解剖学者フレデリック・ルイシュが手掛けた医学標本
まるで羊水の中にいるような保存法/spoki.tvnet
顔面奇形のコレクションも多い/Russian soul
膨大な量のホルマリン標本/SAINT-PETERSBURG.COM
クンストカメラのコレクションの中でも、飛び抜けた人気を集めてきたのは、オランダの解剖学者フレデリック・ルイシュ(Frederik Ruysch /Фредерік Рюйш)が手掛けた医学標本である。ピュートル大帝は、1697年にルイシュの標本コレクションを初めて観て、その素晴らしさに魅了され、すぐさま丸ごと買い取り、のちにクンストカメラに収められた。
ルコシェの特徴は、現在も全く見劣りすることのない完成された人体保存技術もさることながら、標本にレースの洋服を着せたり、顔に化粧を施すなど、医学標本を芸術作品といえるレベルにまで高めていたことにある。その標本の生々しさは、死体のグロテスクさを超えて、徹底した唯物論と近代精神に裏打ちされた美しさを讃えている。
1638年生まれのルコシェは、解剖学を飛躍的に進歩させた人物として知られる。人体の組織ならびに静脈に蝋や水銀などを注入して、死体を乾燥させても干からびない保存方法を編み出し、防腐剤も開発していた。また、私設解剖学博物館を所有しており、クンストカメラ所蔵の標本は、その博物館のコレクションであった。
さらにルイシェは、大著『解剖学宝函(Thesaurus anatomicus)』の図版にある、内蔵を積み上げ、血管や神経を草木のように配置し、何体もの子供の骨格がポーズをとる“内蔵盆栽”のような標本も制作していた。彼は解剖学の権威にして、「驚異の部屋」の時代の申し子というべき存在であった。
精密であるほど不気味なものばかり……
クンストカメラには、大帝自身がおふれを出して、ロシア中の奇形児を蒐集して標本にしたものも多い。また、大帝の妻エカテリーナ一世の愛人ウィレム・モンスと、彼の妹アンア・モンスの頭部も標本にされている。
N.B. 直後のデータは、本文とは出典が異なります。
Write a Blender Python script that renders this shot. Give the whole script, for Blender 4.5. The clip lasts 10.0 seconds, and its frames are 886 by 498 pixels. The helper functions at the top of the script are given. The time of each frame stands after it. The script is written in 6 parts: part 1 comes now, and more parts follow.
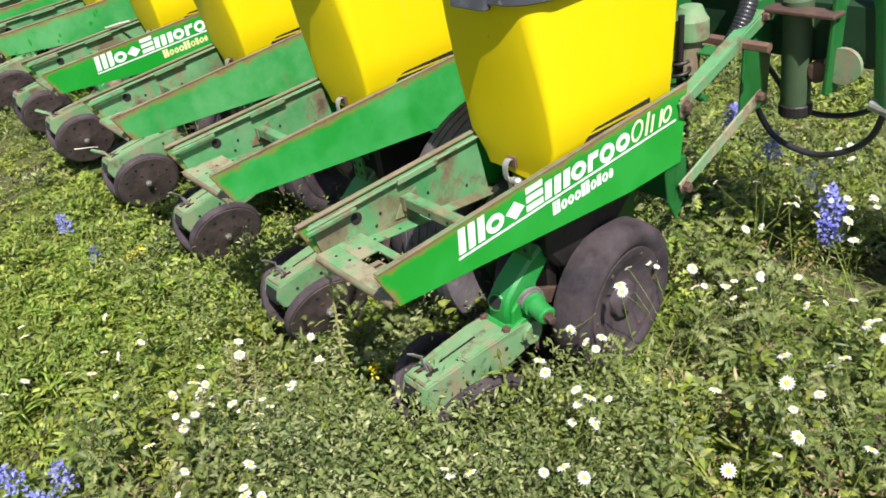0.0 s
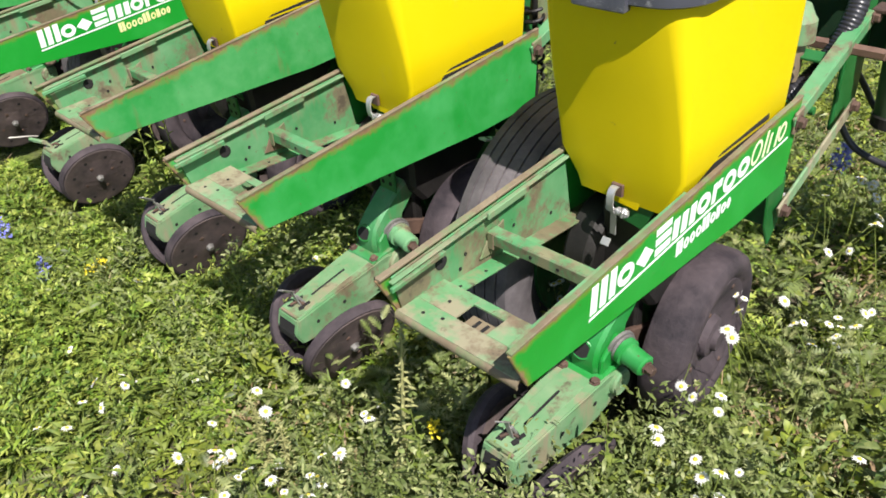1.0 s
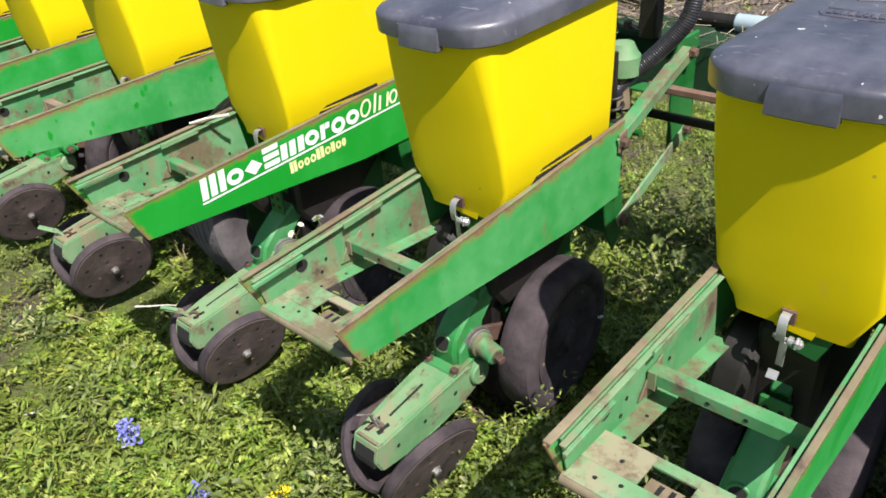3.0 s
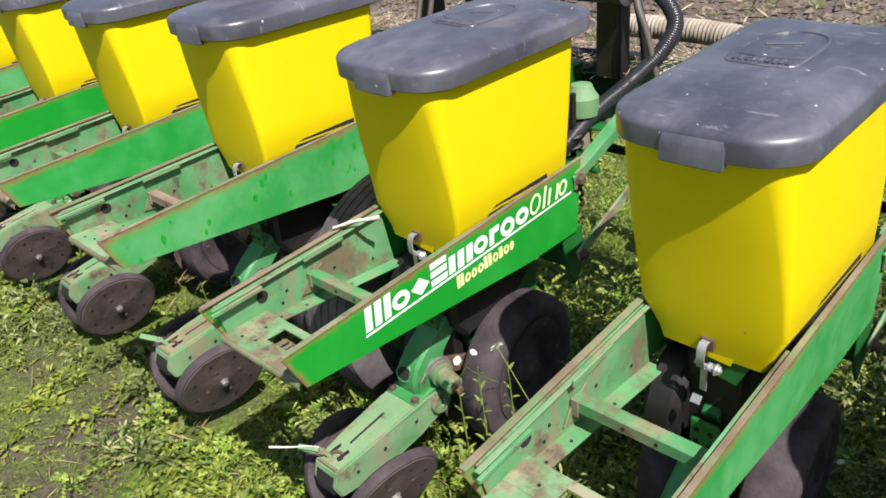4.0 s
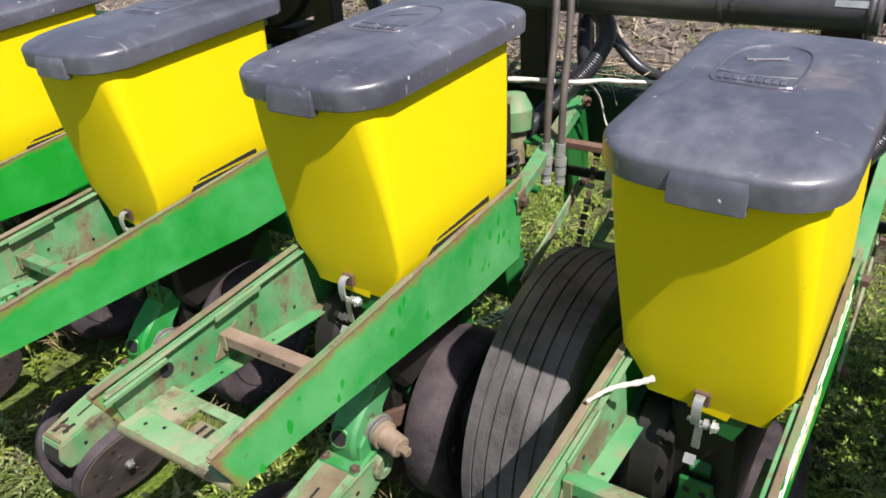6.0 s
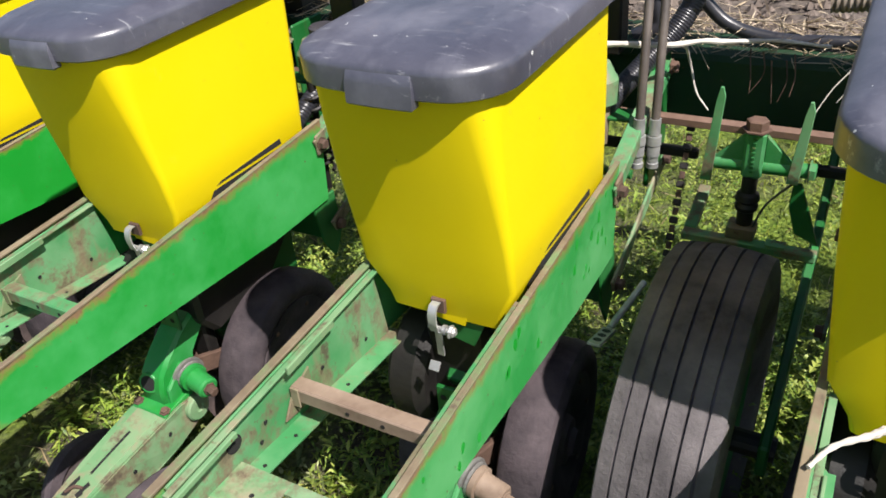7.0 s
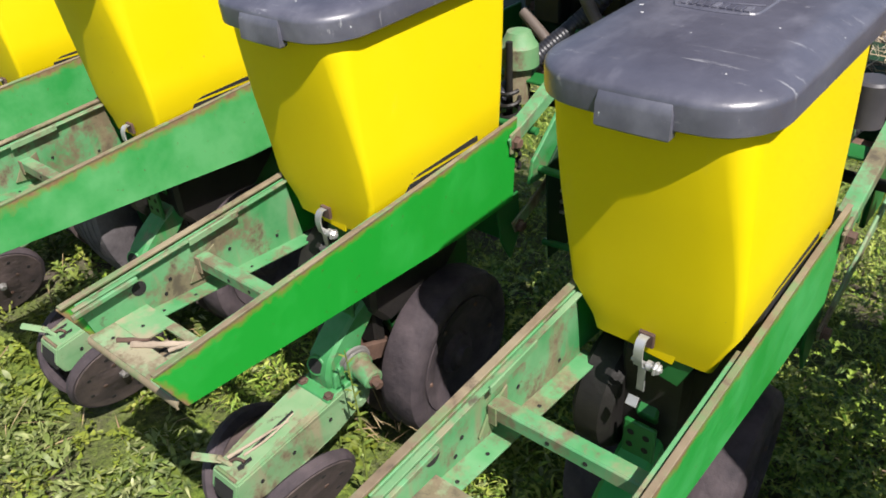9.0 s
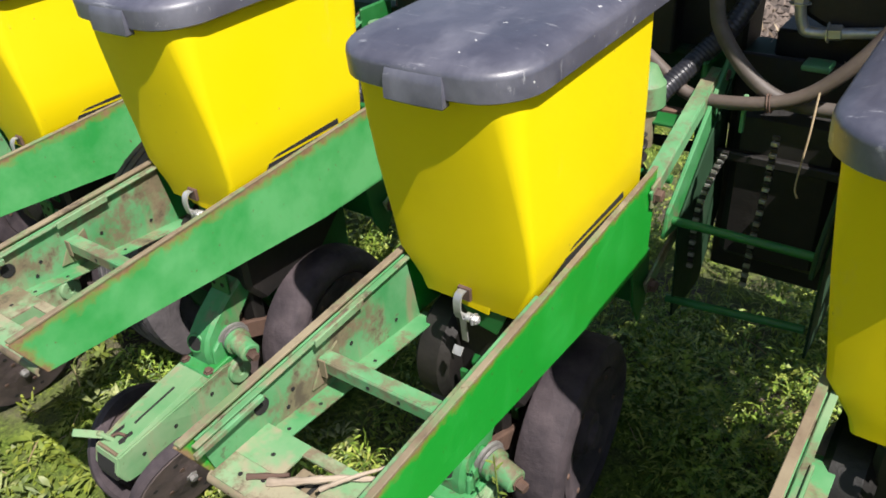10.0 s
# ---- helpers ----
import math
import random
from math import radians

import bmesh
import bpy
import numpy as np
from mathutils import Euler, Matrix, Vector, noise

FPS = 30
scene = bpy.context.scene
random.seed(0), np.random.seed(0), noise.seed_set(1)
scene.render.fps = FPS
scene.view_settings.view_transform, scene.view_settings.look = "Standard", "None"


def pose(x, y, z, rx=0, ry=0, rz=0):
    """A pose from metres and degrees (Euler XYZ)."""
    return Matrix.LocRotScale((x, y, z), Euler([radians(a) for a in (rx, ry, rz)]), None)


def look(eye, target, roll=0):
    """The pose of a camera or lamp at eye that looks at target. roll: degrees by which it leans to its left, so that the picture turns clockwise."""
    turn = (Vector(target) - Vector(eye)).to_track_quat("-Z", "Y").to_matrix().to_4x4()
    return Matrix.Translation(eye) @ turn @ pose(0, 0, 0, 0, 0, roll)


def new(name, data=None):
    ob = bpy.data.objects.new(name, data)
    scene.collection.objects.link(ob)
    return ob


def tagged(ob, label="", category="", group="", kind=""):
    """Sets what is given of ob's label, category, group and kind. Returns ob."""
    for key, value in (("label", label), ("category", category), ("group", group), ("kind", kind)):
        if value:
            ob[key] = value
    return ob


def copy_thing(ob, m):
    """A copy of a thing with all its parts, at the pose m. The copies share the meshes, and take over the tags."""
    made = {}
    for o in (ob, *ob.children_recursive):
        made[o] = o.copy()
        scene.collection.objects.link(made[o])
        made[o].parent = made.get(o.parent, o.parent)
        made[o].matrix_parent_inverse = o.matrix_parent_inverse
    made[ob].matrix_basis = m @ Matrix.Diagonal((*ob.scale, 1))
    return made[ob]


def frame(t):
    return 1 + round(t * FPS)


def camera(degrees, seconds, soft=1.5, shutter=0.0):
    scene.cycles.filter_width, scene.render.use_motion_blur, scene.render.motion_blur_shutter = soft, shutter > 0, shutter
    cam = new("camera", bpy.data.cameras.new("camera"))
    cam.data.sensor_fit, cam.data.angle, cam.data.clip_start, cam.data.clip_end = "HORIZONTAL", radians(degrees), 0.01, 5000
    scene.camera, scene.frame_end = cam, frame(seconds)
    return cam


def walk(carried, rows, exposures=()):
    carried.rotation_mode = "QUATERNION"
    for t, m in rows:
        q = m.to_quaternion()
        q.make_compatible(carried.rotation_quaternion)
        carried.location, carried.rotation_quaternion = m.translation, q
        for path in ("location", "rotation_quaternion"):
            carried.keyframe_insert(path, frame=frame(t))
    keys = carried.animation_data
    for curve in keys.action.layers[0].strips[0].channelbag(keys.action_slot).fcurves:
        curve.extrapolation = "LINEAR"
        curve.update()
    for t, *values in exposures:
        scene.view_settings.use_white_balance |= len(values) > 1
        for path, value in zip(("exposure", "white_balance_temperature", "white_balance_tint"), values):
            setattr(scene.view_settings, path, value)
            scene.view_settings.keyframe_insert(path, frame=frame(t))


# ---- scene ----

実際にクンストカメラを訪れると、館内の主な展示は、各国の民族資料やそれをもとに制作された原寸の人形に占められている。特にエスキモーやインディアンに詳しく、アジア、南米、アフリカなど、ソ連時代にロシア人が現地調査に赴き、蒐集されたものも多い。どれも社会主義的な生真面目さで作られており、精密であるほど不気味なものばかりである。
クンストカメラを訪れて強烈に感じるのは、300年前のコレクションを現在も公開し続けていることから生まれるロシアの強さである。アメリカ文化では、物事は常に更新され、古いものは押しのけられていくように感じる。だが、ロシアは古き西欧の歴史的な価値観を基礎としながら、アメリカにも対抗し得るスケール感でロシアで育まれた文化を守っている。つまりロシアは、グローバリズムから遊離し、異形の未来を体現していると思うのである。
もちろんここでは、人体標本を通して謎の国ロシアを覗いてみようとしているだけである。それでも、グローバルな現代感覚とは外れた医学標本をこれほど堪能できる場所が、ロシアにあるということに、特別な興奮を覚えてしまう。そういう意味で、ロシアはメチャクチャ面白いのである。
[基本情報]
クンストカメラ
KUNSTKAMERA
Peter the Great Museum of Antropology and Ethnography
Saint-Petersburg, Universitetskaya Embarkment, 3.